- High well-being boosts employees' performance
- Beware of well-being quick fixes -- isolated events don't work
- Well-being is good for employees, the company and clients
Companies often are skeptical of the importance of well-being at the office because of the misconception that focusing on well-being cuts into work time and doesn't affect key business outcomes.
This is a misunderstanding. Well-being is the catalyst companies need to cultivate engaged, thriving employees who perform at their best every day. And a company well-being program -- if done right -- can cut down on skyrocketing employee health costs while allowing productivity to soar.
Gallup's research reveals that when companies add a well-being focus to their engagement program, it has an accelerating effect. Together, these two approaches help establish a workplace culture that enhances employees' lives. In a company that supports employees' well-being and engagement, workers are more likely to be thriving overall, which helps boost their individual, team and organizational performance.
Engagement alone has been shown to have a positive relationship with employees' health outcomes. Case in point: At one large insurance company Gallup studied, workgroups with high employee engagement had 8% fewer unhealthy days than average over a six-month period -- low well-being scores notwithstanding. But workgroups that were engaged and thriving in their well-being had 38% fewer unhealthy days, illustrating the added benefit of a well-being focus.
The data also show that focusing on engagement and well-being together helps companies maximize productivity.
"Employees are probably more freed up if they have high well-being and high engagement, because they don't have a lot of things holding them back," says Jim Harter, Ph.D., Gallup's chief scientist of workplace management and well-being. "They can use their energy to engage their customers."

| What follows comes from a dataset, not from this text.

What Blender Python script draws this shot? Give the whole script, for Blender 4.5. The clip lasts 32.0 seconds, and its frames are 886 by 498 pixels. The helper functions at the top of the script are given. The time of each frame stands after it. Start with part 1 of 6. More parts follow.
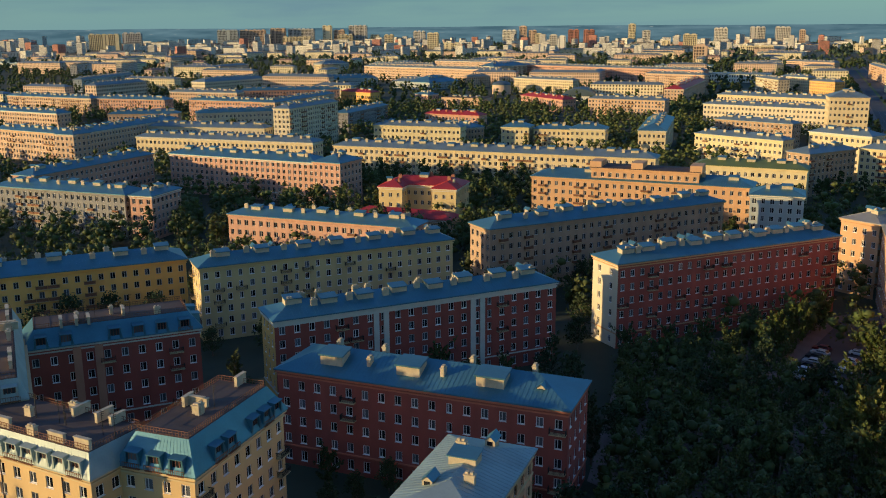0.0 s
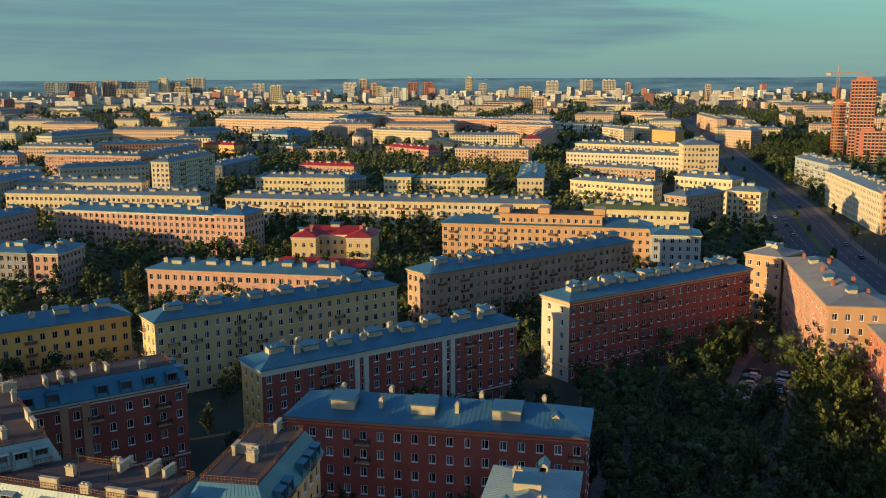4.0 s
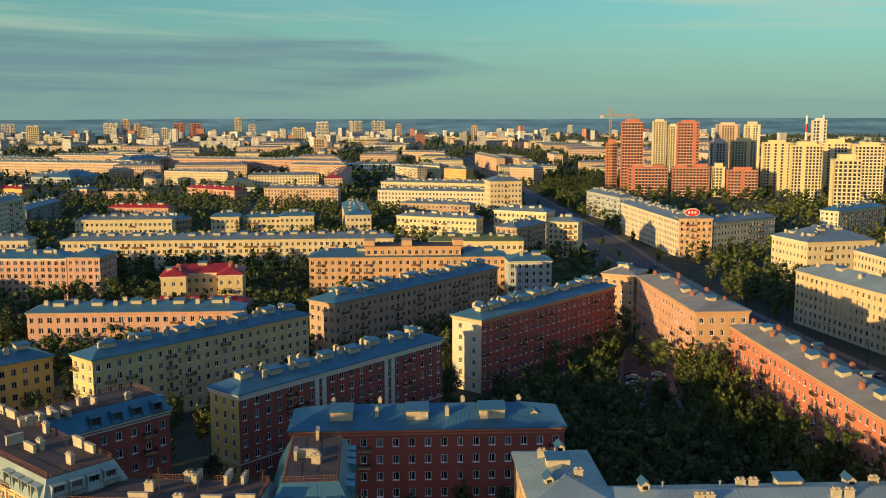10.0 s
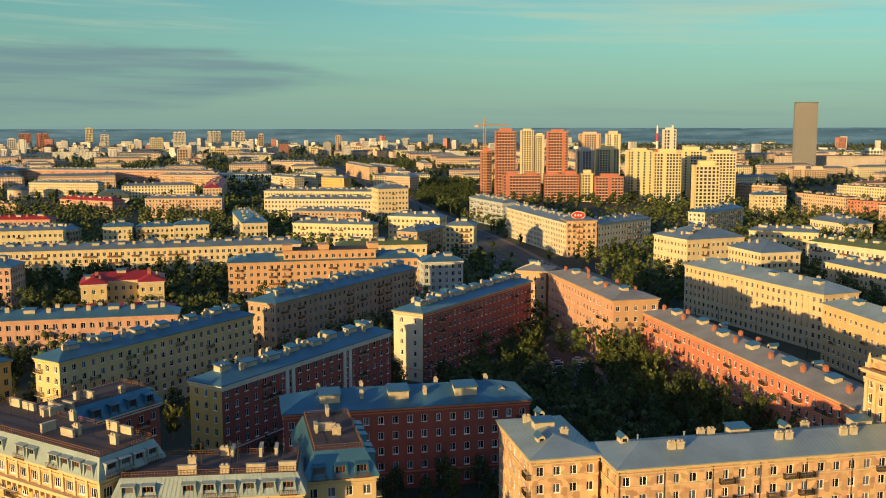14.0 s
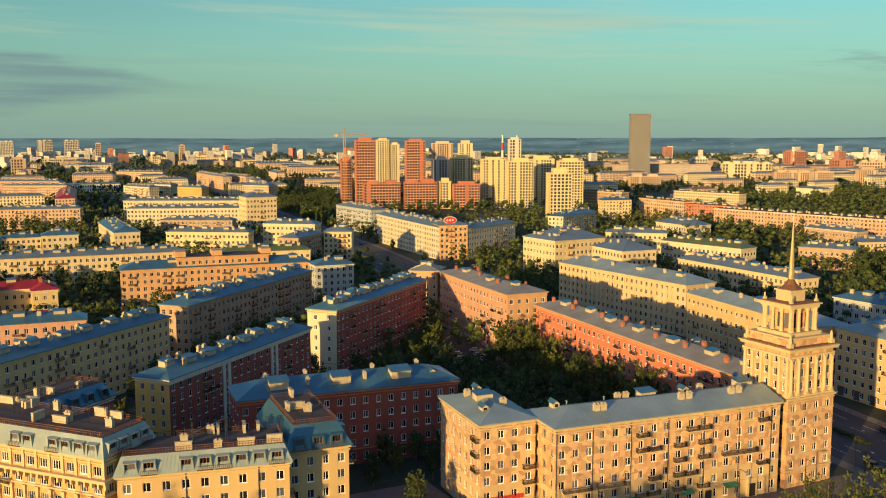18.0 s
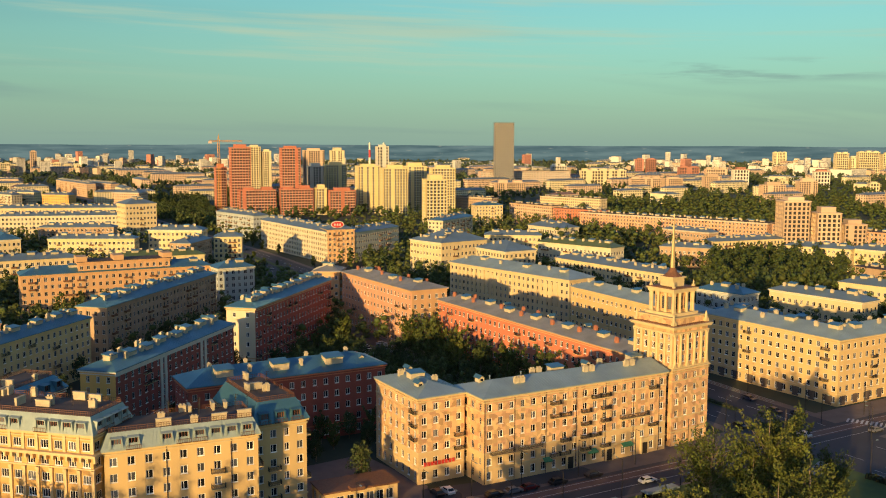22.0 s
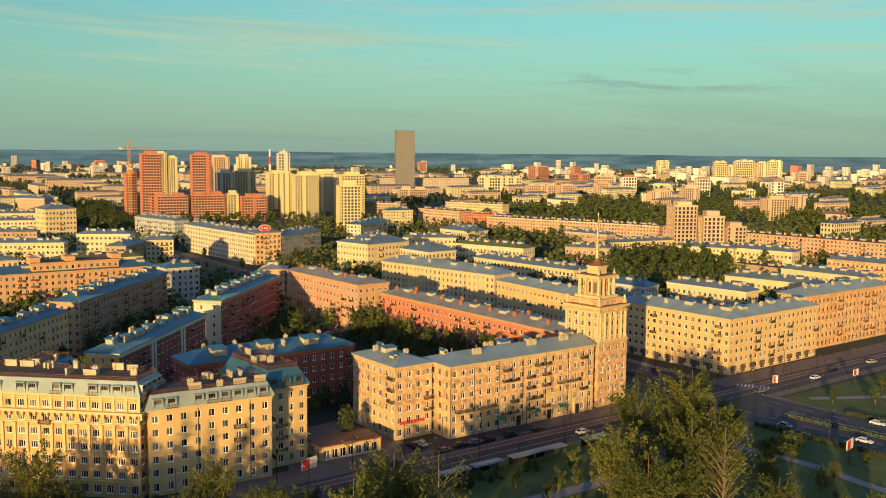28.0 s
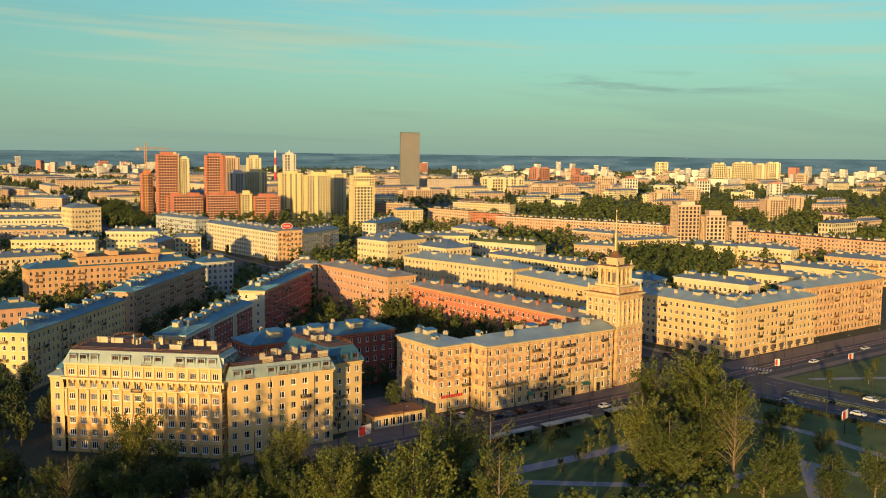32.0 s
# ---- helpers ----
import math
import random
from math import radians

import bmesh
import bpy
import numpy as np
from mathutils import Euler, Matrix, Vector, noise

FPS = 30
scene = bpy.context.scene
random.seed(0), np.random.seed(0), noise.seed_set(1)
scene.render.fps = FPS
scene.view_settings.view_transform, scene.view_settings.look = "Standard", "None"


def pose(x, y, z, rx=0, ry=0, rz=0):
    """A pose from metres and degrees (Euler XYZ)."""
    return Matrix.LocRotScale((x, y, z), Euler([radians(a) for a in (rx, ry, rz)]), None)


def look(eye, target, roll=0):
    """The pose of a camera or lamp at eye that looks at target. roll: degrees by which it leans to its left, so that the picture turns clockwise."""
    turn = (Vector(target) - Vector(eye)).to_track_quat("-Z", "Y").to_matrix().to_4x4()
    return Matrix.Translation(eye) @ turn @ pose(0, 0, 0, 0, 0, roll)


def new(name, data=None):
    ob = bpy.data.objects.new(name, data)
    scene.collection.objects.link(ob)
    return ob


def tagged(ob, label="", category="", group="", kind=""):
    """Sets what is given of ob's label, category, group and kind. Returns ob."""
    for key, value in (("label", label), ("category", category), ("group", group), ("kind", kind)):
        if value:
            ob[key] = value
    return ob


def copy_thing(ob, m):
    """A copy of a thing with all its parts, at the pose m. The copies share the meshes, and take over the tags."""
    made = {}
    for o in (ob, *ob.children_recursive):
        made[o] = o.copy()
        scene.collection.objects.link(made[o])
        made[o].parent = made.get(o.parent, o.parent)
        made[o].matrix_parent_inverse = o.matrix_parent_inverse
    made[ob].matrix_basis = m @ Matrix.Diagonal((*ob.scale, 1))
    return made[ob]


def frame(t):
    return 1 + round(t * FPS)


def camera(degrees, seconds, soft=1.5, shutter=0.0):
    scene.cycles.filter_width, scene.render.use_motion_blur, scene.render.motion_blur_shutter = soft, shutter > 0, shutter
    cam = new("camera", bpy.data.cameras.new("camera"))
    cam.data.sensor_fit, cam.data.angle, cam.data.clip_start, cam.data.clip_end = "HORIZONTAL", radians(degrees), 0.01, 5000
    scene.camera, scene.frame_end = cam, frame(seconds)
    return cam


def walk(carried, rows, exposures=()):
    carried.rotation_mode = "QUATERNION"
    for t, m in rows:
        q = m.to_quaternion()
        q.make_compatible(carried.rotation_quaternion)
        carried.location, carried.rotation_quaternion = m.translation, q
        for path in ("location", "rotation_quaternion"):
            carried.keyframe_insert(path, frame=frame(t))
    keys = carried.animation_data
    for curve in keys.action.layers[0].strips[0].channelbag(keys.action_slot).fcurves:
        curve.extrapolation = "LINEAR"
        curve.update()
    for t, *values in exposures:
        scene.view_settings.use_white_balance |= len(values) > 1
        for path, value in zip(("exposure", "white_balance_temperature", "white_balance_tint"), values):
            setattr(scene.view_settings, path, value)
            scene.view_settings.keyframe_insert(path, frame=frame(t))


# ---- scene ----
# camera and path
cam = camera(50.6, 32.0, soft=1.05)
walk(cam, [
    (0, look((52.39, -77.00, 78.47), (-3.35, 2.76, 55.40), -0.41)),
    (1, look((46.80, -82.16, 78.55), (-5.31, 0.39, 56.87), -0.43)),
    (2, look((41.28, -87.36, 78.60), (-7.24, -2.32, 58.25), -0.34)),
    (3, look((35.77, -92.61, 78.64), (-9.23, -5.37, 59.56), -0.32)),
    (5.5, look((21.78, -106.13, 78.50), (-14.27, -14.29, 62.19), -0.27)),
    (7, look((13.67, -114.29, 78.68), (-16.67, -20.20, 63.60), -0.21)),
    (8, look((8.30, -119.82, 78.79), (-18.03, -24.44, 64.37), -0.23)),
    (9, look((2.86, -125.40, 78.80), (-19.07, -28.84, 64.79), -0.22)),
    (10, look((-2.58, -131.01, 78.78), (-20.58, -33.61, 65.03), -0.13)),
    (11, look((-8.03, -136.68, 78.74), (-22.48, -38.66, 65.21), -0.13)),
    (12, look((-13.48, -142.40, 78.52), (-24.29, -43.88, 65.24), -0.16)),
    (13, look((-18.97, -148.11, 78.22), (-25.96, -49.20, 65.23), -0.21)),
    (14, look((-24.63, -153.57, 78.17), (-27.64, -54.44, 65.43), -0.16)),
    (17, look((-41.19, -169.57, 78.03), (-31.88, -70.73, 66.01), -0.08)),
    (18, look((-46.64, -175.18, 77.97), (-32.94, -76.83, 66.20), -0.05)),
    (19, look((-51.99, -180.87, 77.94), (-34.04, -83.17, 66.37), 0.01)),
    (20, look((-57.24, -186.40, 77.90), (-35.76, -89.40, 66.49), 0.02)),
    (21, look((-62.59, -191.89, 77.97), (-37.80, -95.66, 66.81), 0.13)),
    (22, look((-68.02, -197.40, 78.22), (-39.85, -102.08, 67.22), 0.19)),
    (23, look((-73.50, -202.93, 78.57), (-42.01, -108.62, 67.83), 0.27)),
    (24, look((-79.11, -208.53, 78.82), (-44.62, -115.28, 68.18), 0.21)),
    (25, look((-84.61, -214.15, 78.95), (-47.62, -121.83, 68.50), 0.31)),
    (28, look((-100.94, -230.91, 78.97), (-61.87, -139.42, 68.77), 0.52)),
    (29, look((-106.41, -236.56, 78.81), (-67.29, -145.10, 68.57), 0.37)),
    (30, look((-111.98, -242.19, 78.70), (-72.88, -150.73, 68.45), 0.37)),
    (31, look((-117.71, -247.77, 78.75), (-78.54, -156.32, 68.60), 0.47)),
    (32, look((-123.64, -253.29, 78.92), (-84.35, -161.88, 68.87), 0.64)),
], exposures=((0.0, 0.2, 5720, 8), (3.0, 0.24, 5850, 8), (9.0, 0.3, 6200, 8), (17.0, 0.33, 6800, 9), (25.0, 0.34, 7000, 9), (32.0, 0.34, 7000, 9)))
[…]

If employees are emotionally connected to their work and are thriving in Gallup's five well-being elements (purpose, social, financial, community and physical), they will be at the top of their game and bring their best to work every day, Harter says.
The Gallup-Healthways Well-Being 5
Gallup and Healthways have developed a comprehensive, definitive source of well-being measurement, the Gallup-Healthways Well-Being 5. This scientific survey instrument and reporting experience measures, tracks and reports on the well-being of individuals and organizations. The five essential elements of well-being are:
At the insurance company Gallup studied, workgroups that had high engagement but low well-being experienced turnover at a rate that was 20% lower than average. But for workgroups that had high engagement and high well-being, the results were even better: These teams had 30% lower turnover than average. Meanwhile, workgroups that were less engaged and had low well-being had a turnover rate 48% higher than average.
Not a Quick Fix
Companies should note that a quick fix or one-off event, such as a benefits talk or a smoking cessation workshop, is not enough to constitute a successful well-being program. Isolated interventions removed from employees' typical workday rarely gain traction. For well-being programs to succeed, they must first be part of a well-communicated, company-wide strategy backed by executive leadership.
Second, employees need to be engaged. Engagement is the baseline for getting people involved; if employees are engaged, they are more likely to participate in well-being programs. Third, the company must offer opportunities to enhance each of the five elements so that employees can shore up every aspect of their well-being. Gallup found that employees thriving in all five elements have significantly lower turnover and healthcare costs compared with those thriving in just one element.
When companies build an engaging culture in which employees can thrive, it ultimately helps them win customers. At a professional services company Gallup studied, customers of workgroups with high engagement and high well-being were:
- 17% more likely to say that the professional services company had a significant impact on their performance
- 21% more likely to say the company shared knowledge with them
- 24% more likely to say the company had resolved their problems
- 20% more likely to say the company delivered on its promises
- 24% more likely to perceive that the company was committed to accuracy and quality
"Whether it's conscious or not, there's some reciprocity that happens -- employees think, 'I'm going to do what's right for my company because the company is looking out for my best interest,'" Harter says.
In essence, well-being promotes the greater business good -- and what's good for the individual is good for the organization and its customers. Because of this, an organization needs to think about the work experience from their employees' point of view and consider whether policies, structures and workplace culture are adding to their well-being or detracting from it.